Entre as graças que esperamos
poder obter da celebração do Ano Sacerdotal está portanto também a de uma
verdadeira renovação litúrgica no seio da Igreja, para que a sagrada liturgia
seja compreendida e vivida pelo que esta é na realidade: o culto público e
integral do Corpo Místico de Cristo, Cabeça e membros, culto de adoração que
glorifica a Deus e santifica os homens [12].
__________________________________
Notas
[1] Cf. Concílio Vaticano II ,
Sacrosanctum Concilium, n. 21.
[2] Abreviação de Consilium ad
exsequendam Constitutionem de Sacra Liturgia.
[3] C. Giraudo, "La
costituzione 'Sacrosanctum Concilium': il primo grande dono del Vaticano
II", en La
Civiltà Cattolica (2003/IV), pp. 532; 531.
[4] João Paulo II, Ecclesia de
Eucharistia, n. 10.
[5] Ibid., n. 52. Cf. também
Concílio Vaticano II , Sacrosanctum Concilium, n. 28.
[6] "Não é estranho que os
abusos tenham sua origem em um falso conceito de liberdade.
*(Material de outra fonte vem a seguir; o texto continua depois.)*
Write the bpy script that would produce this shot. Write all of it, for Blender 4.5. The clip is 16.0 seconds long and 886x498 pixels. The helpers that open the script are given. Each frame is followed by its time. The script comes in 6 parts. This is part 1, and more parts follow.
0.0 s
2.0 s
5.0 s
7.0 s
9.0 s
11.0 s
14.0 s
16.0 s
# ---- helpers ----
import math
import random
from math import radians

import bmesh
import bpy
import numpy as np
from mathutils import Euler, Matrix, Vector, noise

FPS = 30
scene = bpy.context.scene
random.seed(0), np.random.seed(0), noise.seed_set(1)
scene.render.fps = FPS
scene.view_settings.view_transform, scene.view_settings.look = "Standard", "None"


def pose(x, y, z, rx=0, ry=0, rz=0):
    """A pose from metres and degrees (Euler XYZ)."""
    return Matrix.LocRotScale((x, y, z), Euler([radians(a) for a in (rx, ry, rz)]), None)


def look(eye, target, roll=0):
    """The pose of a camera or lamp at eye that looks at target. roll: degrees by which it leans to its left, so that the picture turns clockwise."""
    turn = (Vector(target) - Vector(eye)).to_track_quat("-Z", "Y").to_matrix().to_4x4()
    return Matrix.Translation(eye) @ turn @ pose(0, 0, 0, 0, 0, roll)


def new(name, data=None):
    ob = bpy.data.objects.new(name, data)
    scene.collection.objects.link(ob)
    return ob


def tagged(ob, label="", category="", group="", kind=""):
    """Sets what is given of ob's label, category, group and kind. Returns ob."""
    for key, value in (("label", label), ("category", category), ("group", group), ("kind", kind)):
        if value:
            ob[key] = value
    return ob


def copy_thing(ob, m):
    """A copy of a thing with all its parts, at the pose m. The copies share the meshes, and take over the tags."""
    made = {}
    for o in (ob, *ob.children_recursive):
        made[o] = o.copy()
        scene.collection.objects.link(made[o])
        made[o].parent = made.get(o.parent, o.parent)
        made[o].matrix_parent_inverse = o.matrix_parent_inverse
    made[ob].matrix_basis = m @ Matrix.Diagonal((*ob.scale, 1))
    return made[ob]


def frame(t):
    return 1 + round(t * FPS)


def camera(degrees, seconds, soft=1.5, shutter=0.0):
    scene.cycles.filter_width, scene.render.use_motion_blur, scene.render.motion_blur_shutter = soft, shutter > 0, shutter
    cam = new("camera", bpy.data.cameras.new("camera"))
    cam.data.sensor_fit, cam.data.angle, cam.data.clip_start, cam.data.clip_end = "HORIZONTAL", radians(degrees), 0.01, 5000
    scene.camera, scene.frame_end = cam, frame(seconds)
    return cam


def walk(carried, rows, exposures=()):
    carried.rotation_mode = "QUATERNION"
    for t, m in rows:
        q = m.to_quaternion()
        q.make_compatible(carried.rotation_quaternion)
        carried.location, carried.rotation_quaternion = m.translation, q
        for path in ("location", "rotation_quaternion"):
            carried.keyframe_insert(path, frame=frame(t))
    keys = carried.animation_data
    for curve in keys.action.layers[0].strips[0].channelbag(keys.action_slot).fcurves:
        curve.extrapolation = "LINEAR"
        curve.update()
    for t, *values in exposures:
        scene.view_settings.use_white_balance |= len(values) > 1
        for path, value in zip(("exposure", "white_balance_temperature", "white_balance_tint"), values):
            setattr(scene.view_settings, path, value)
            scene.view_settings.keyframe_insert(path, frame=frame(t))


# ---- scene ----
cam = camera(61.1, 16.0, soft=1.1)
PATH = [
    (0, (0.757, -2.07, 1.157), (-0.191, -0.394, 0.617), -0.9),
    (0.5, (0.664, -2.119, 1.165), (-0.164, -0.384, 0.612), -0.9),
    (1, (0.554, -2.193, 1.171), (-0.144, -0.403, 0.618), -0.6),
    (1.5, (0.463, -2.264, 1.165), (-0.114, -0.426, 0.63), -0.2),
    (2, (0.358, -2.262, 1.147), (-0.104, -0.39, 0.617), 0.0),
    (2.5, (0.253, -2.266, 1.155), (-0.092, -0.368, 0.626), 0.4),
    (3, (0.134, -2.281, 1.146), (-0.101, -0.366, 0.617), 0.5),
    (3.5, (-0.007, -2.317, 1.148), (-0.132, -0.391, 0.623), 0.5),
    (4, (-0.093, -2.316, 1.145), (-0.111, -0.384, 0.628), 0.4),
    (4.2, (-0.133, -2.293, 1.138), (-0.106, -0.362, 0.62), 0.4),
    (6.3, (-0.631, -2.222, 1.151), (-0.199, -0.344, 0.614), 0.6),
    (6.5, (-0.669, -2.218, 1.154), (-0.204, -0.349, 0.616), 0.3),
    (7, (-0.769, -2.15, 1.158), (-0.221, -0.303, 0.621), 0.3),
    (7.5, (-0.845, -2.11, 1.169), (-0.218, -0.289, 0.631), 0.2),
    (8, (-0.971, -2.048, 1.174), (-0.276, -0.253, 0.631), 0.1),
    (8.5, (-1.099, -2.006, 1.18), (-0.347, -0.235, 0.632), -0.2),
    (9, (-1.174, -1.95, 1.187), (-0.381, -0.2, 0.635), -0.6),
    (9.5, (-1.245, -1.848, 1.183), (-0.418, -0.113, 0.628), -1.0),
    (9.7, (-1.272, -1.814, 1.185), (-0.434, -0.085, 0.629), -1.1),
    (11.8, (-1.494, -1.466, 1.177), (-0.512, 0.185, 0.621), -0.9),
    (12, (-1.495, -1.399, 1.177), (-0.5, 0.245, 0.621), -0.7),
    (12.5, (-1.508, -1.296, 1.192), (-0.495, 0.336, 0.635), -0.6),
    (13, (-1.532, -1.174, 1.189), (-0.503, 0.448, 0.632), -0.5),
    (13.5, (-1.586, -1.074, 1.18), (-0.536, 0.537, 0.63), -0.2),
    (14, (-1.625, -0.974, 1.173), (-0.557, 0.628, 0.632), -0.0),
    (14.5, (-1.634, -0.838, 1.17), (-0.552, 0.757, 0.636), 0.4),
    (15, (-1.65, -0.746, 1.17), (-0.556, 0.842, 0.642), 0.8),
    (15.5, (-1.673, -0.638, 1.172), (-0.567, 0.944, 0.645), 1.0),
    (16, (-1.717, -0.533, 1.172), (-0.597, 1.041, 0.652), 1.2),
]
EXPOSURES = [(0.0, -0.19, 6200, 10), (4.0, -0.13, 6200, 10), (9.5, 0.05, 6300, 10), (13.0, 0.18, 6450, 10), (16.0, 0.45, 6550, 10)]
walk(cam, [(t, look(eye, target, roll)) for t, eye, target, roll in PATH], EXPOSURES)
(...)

Posto que Deus nos
tem concedido, em Cristo, não uma falsa liberdade para fazer o que queremos,
mas sim a liberdade para que possamos realizar o que é digno e justo": Congregação
para o Culto Divino e a Disciplina dos Sacramentos, Redemptionis Sacramentum,
n. 7.
[7] Ibid., n. 9.
[8] Ibid., nn. 11-12.
[9] Sagrada Congregação dos
Ritos, Eucharisticum Mysterium, n. 20: "Para favorecer o correto
desenvolvimento da celebração sagrada e a participação ativa dos fiéis, os
ministros não devem apenas limitar-se a realizar seu serviço com exatidão,
segundo as leis litúrgicas, mas devem comportar-se de forma que inculquem, por
meio deste, o sentido das coisas sagradas"
[10] Bento XVI, Sacramentum
Caritatis, n. 38. Veja-se o n. 40, que desenvolve adequadamente o conceito.
[11] Sagrada Congregação para o
Culto Divino, Liturgicae instaurationes, n. 1. O texto continua: "A
eficácia das ações litúrgicas não está na busca contínua de novidades rituais,
ou de simplicações ulteriores, mas no aprofundamento da palavra de Deus e do
mistério celebrado, cuja presença está assegurada pela observância dos ritos da
Igreja e não dos impostos pelo gosto pessoal de cada sacerdote. Tenha-se presente,
ademais, que a imposição de reconstruções pessoais dos ritos sagrados por parte
do sacerdote ofende a dignidade dos fiéis e abre caminho para o individualismo
e o personalismo na celebração de ações que diretamente pertencem a toda
Igreja".
[12] Cf. Pio XII, Mediator Dei,
I, 1; Concílio Vaticano II , Sacrosanctum Concilium, n. 7.